There’s dramatic original music by Cyril J Mockridge.
Some of the movie was shot out at Vasquez Rocks, though most was done in town and in the studio. Charles G Clarke was at the camera (the 1939 Frontier Marshal, These Thousand Hills, Flaming Star, etc) so it’s well handled from that angle. The Technicolor is bright, even garish. The movie was directed by Harmon Jones, a Fox editor who wasn’t quite so good once he donned jodhpurs and picked up the megaphone, though his couple of oaters with Dale were pretty well handled.
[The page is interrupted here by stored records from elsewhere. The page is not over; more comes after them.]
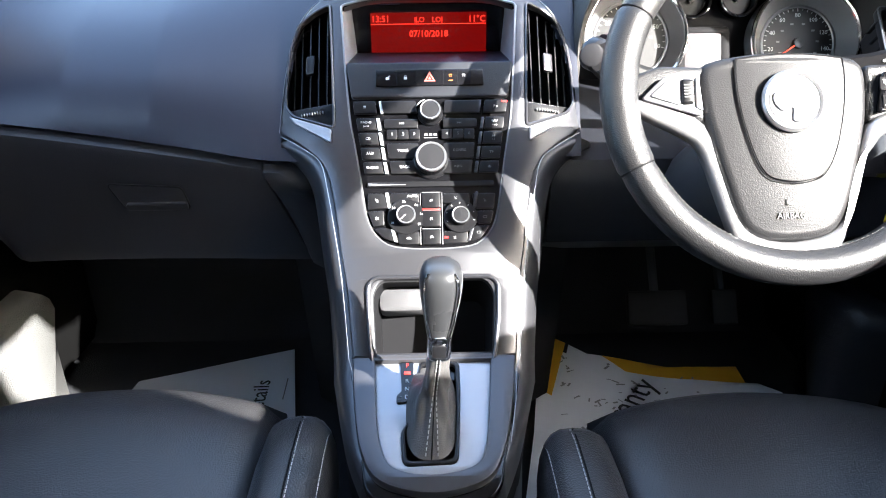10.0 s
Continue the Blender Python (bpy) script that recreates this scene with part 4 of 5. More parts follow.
def boot_ring(t):
    """A ring of the boot: round under the collar (0), filling the plate's opening at its foot (1)."""
    out = []
    for j in range(48):
        q = 2 * math.pi * j / 48
        c, sn = math.cos(q), math.sin(q)
        top = LM @ Vector((0.0118 * c, 0.0118 * sn, 0.083))
        foot = GM @ Vector((BC[0] + 0.0275 * math.copysign(abs(c) ** 0.7, c), BC[1] + 0.058 * math.copysign(abs(sn) ** 0.7, sn), -0.002))
        top_mid, foot_mid = LM @ Vector((0, 0, 0.083)), GM @ Vector((BC[0], BC[1], -0.002))
        mid = top_mid.lerp(foot_mid, t)
        d = (top - top_mid).lerp(foot - foot_mid, t ** 2.7)
        fold = 1 + math.sin(math.pi * t) * (0.15 * math.sin(3 * q + 6.0 * t) + 0.07 * math.sin(7 * q - 8 * t))
        fold -= 0.16 * math.exp(-((t - 0.52) / 0.10) ** 2) * (0.5 + 0.5 * math.sin(2 * q + 0.6))
        out.append(mid + d * fold)
    return out


part("boot", loft([boot_ring(i / 24) for i in range(25)]), M_BOOT, lever, "creased black leather boot", 80)
part("boot_seam", tube(spline([boot_ring(i / 24)[36] + Vector((0, -0.0002, 0.0001)) for i in range(25)], 3), 0.0008, 5), M_DEEP, lever)
bm = None
for k in (35, 37):
    line = [boot_ring(i / 24)[k] + Vector((0, -0.0005, 0.0003)) for i in range(25)]
    bm = dashes(spline(line, 3), 0.0034, 0.0022, 0.00055, bm)
tagged(part("stitching", bm, M_SEAM, lever, "pale double stitching"), kind="stuff")
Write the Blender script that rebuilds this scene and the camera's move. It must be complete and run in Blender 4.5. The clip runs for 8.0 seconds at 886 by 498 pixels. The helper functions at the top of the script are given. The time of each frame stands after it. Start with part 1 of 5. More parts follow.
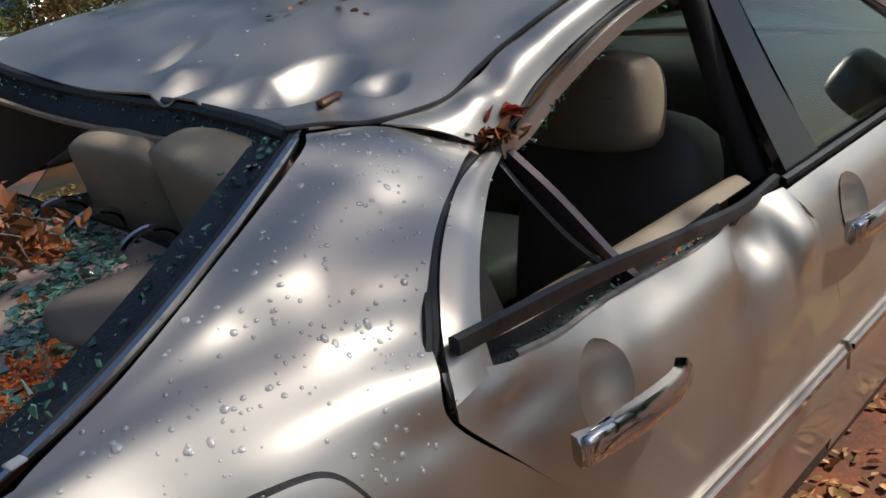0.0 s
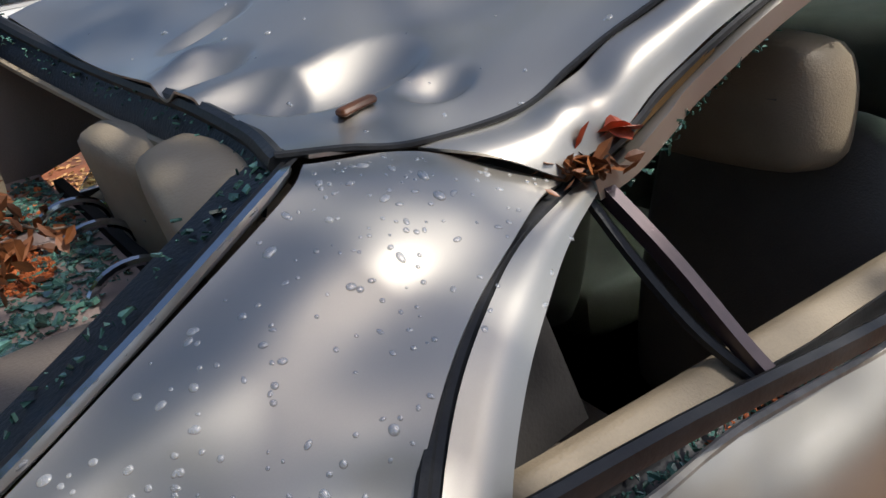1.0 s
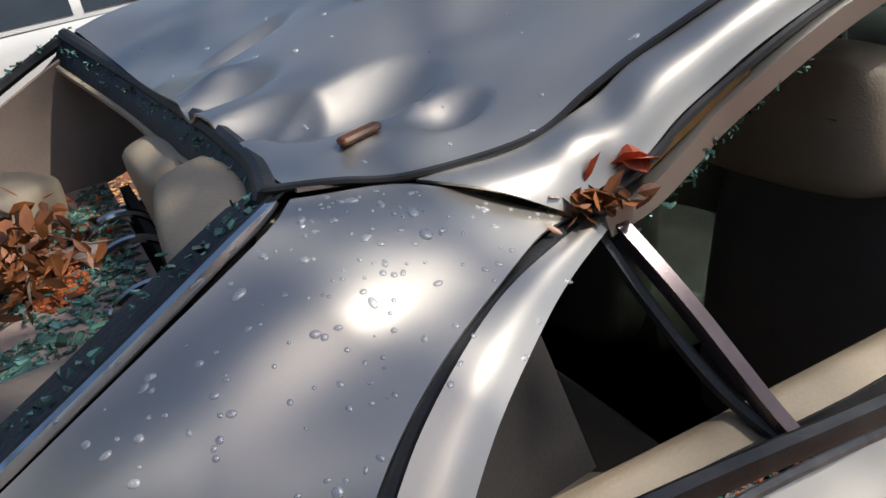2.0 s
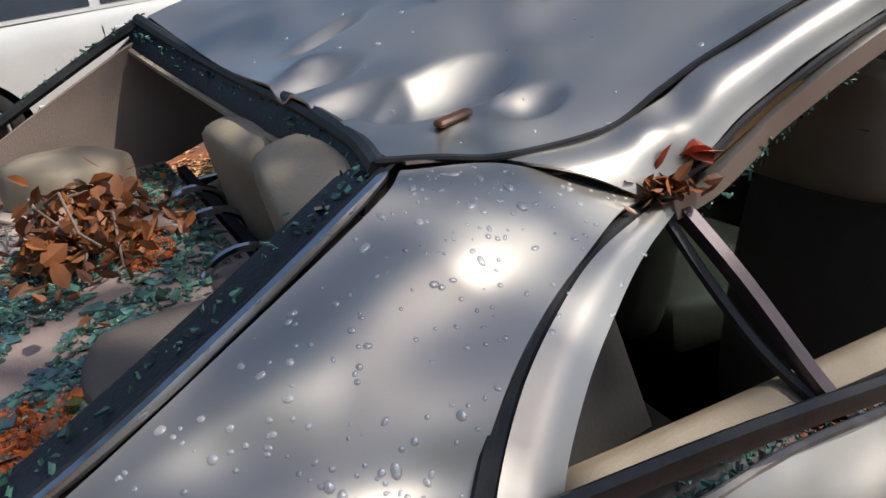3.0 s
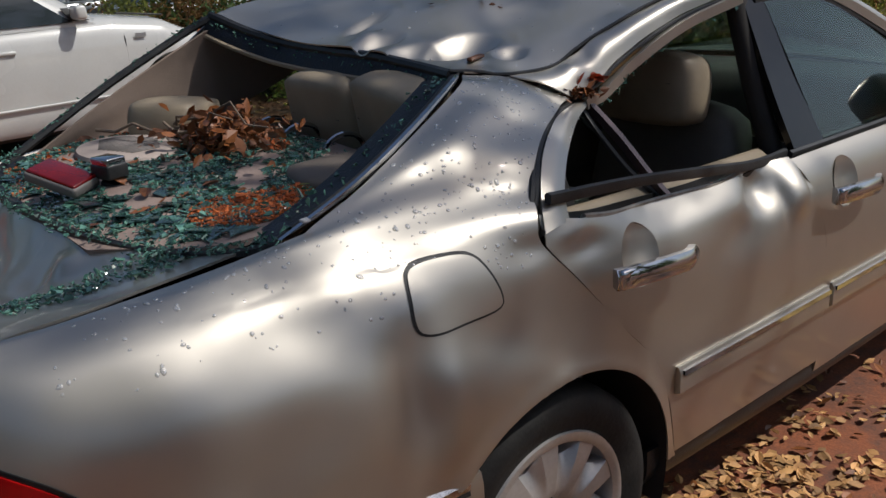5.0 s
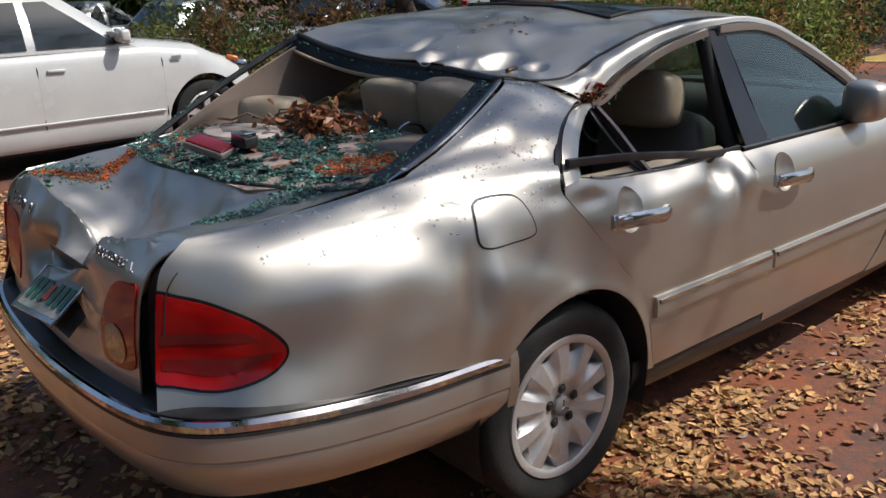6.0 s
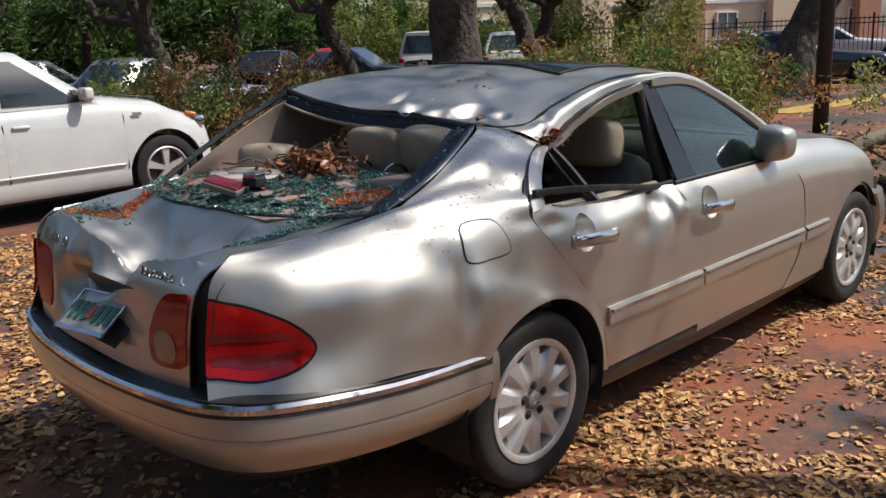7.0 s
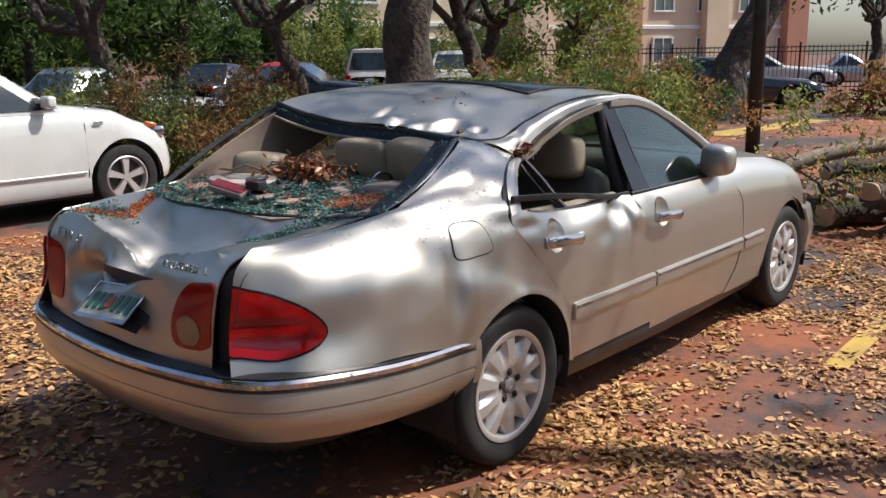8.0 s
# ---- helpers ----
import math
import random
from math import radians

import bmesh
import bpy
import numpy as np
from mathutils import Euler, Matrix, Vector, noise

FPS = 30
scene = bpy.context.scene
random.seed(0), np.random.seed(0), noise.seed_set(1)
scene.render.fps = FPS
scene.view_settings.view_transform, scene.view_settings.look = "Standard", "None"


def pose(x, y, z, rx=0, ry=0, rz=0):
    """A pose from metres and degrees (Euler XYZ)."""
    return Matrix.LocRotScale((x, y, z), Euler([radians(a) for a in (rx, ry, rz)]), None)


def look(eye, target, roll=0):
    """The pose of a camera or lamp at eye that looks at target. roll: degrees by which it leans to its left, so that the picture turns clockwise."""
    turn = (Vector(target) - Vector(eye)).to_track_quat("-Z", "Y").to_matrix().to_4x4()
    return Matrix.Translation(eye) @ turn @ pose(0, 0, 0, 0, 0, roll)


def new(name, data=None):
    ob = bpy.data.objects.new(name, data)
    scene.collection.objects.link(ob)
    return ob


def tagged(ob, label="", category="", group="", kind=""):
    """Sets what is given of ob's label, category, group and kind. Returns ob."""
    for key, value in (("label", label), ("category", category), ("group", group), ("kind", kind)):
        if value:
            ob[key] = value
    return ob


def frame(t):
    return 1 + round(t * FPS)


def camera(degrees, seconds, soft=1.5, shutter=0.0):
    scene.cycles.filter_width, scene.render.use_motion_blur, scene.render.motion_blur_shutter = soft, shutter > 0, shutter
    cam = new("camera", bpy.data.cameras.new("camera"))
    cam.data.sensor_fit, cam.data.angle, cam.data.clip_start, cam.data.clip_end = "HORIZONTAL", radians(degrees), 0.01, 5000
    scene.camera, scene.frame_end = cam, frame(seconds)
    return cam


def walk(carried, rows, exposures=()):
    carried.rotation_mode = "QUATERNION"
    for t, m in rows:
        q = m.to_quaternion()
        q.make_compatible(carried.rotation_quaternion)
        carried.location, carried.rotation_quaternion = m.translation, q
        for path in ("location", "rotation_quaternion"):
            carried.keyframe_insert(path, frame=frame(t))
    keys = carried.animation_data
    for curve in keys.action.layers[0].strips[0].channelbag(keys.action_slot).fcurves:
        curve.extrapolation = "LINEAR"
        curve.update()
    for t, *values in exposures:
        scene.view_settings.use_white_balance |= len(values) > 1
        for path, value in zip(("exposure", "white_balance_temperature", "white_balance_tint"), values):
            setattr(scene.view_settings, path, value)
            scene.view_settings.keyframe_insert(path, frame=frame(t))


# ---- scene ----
cam = camera(54.9, 8.0)
PATH = [
    (0, (-0.553, -1.488, 1.52), (0.711, -0.12, 0.792), -8.5),
    (0.5, (-0.3, -1.339, 1.511), (0.784, 0.159, 0.749), -9.4),
    (1, (-0.172, -1.256, 1.497), (0.77, 0.317, 0.699), -9.6),
    (1.5, (-0.051, -1.261, 1.497), (0.712, 0.396, 0.677), -11.2),
    (1.7, (-0.031, -1.267, 1.5), (0.688, 0.42, 0.7), -12.1),
    (2.8, (-0.106, -1.299, 1.523), (0.607, 0.409, 0.764), -9.8),
    (3, (-0.188, -1.324, 1.526), (0.56, 0.368, 0.764), -8.4),
    (3.5, (-0.463, -1.401, 1.533), (0.324, 0.284, 0.796), -6.5),
    (4, (-0.661, -1.509, 1.549), (0.135, 0.2, 0.88), -4.1),
    (4.5, (-0.857, -1.756, 1.522), (0.122, -0.163, 0.812), -5.2),
    (4.7, (-0.94, -1.845, 1.525), (0.154, -0.327, 0.82), -5.7),
    (5.8, (-1.613, -2.304, 1.531), (-0.393, -0.843, 0.916), -2.5),
    (6, (-1.718, -2.427, 1.542), (-0.508, -0.948, 0.95), -2.2),
    (6.5, (-1.918, -2.587, 1.574), (-0.661, -1.127, 1.04), -2.1),
    (7, (-2.143, -2.663, 1.564), (-0.798, -1.261, 1.089), -2.3),
    (7.5, (-2.401, -2.709, 1.568), (-0.976, -1.39, 1.089), -2.0),
    (8, (-2.503, -2.769, 1.581), (-1.052, -1.465, 1.141), -0.8),
]
EXPOSURES = [(0.0, -0.20, 6150, 10), (1.5, 0.15, 6150, 10), (3.0, 0.10, 6150, 10), (3.5, -0.06, 6200, 10), (4.0, -0.15, 6200, 10), (4.5, -0.65, 6150, 10), (6.0, -0.10, 6000, 10), (7.0, 0.10, 6050, 10), (8.0, 0.35, 6100, 10)]
walk(cam, [(t, look(eye, target, roll)) for t, eye, target, roll in PATH], EXPOSURES)

# ---- daylight ----
SUN_FROM = Vector((0.56, -0.55, 1.02)).normalized()
world = bpy.data.worlds.new("sky")
scene.world = world
world.use_nodes = True
sky = world.node_tree.nodes.new("ShaderNodeTexSky")
sky.sky_type = 'NISHITA'
sky.sun_disc = False
sky.dust_density, sky.ozone_density = 2.4, 1.0
sky.sun_elevation = math.asin(SUN_FROM.z)
sky.sun_rotation = math.atan2(SUN_FROM.x, SUN_FROM.y)
world.node_tree.links.new(sky.outputs[0], world.node_tree.nodes["Background"].inputs[0])
world.node_tree.nodes["Background"].inputs[1].default_value = 0.12
sun = new("sun", bpy.data.lights.new("sun", 'SUN'))
sun.data.energy, sun.data.angle, sun.data.color = 4.8, radians(0.55), (1.0, 0.93, 0.82)
sun.matrix_world = look(SUN_FROM * 60, (0, 0, 0))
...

Well, it all ends badly for most of the badmen. I call them badmen because badmen are a proper Western genus, though the title regrettably calls them bad men. There’s a good bit with a swinging punchbag. But Dale survives and gets one of the girls, you will be amazed to hear. Hope that wasn’t a spoiler but I have a shrewd idea you guessed anyway.
Bosley Crowther in The New York Times wasn’t too polite. He did say, “The fighting is lusty and bloody, both inside the ring and out, and the preliminaries that precede it have an easy, organized air” but he added, “Those who are somewhat more knowing of facts and realities will find this a hard hunk to swallow, either as fiction or history.” Crowther wasn’t too complimentary about the acting/characterization either: “Dale Robertson as the bandit is just a shade too immaculate and refined, and Lloyd Bridges as his wicked brother is just a trifle too sneaky and mean. Jeanne Crain as the hero’s one-time sweetheart is just a whisper too noble and pure, and Richard Boone as another of the bandits is entirely too much of a cur.” The critic also didn’t care much for the brightness of the color: “Everybody and everything looks too gaudy in the wagon-paint Technicolor used, and the whole re-creation of the prizefight is synthetically gagged-up and staged. Leonard Goldstein produced this pasty gee-gaw for Twentieth Century-Fox. The best to be said is that it tumbles into the groove of the so-so Western film.” Oh well, there was often no pleasing Bosley on Westerns.
Trust Jeff, rather. City of Bad Men is definitely watchable. It rattles along and the cast is good. OK, it wasn’t one of the great Westerns of that stellar year 1953 but it was still a fun outing.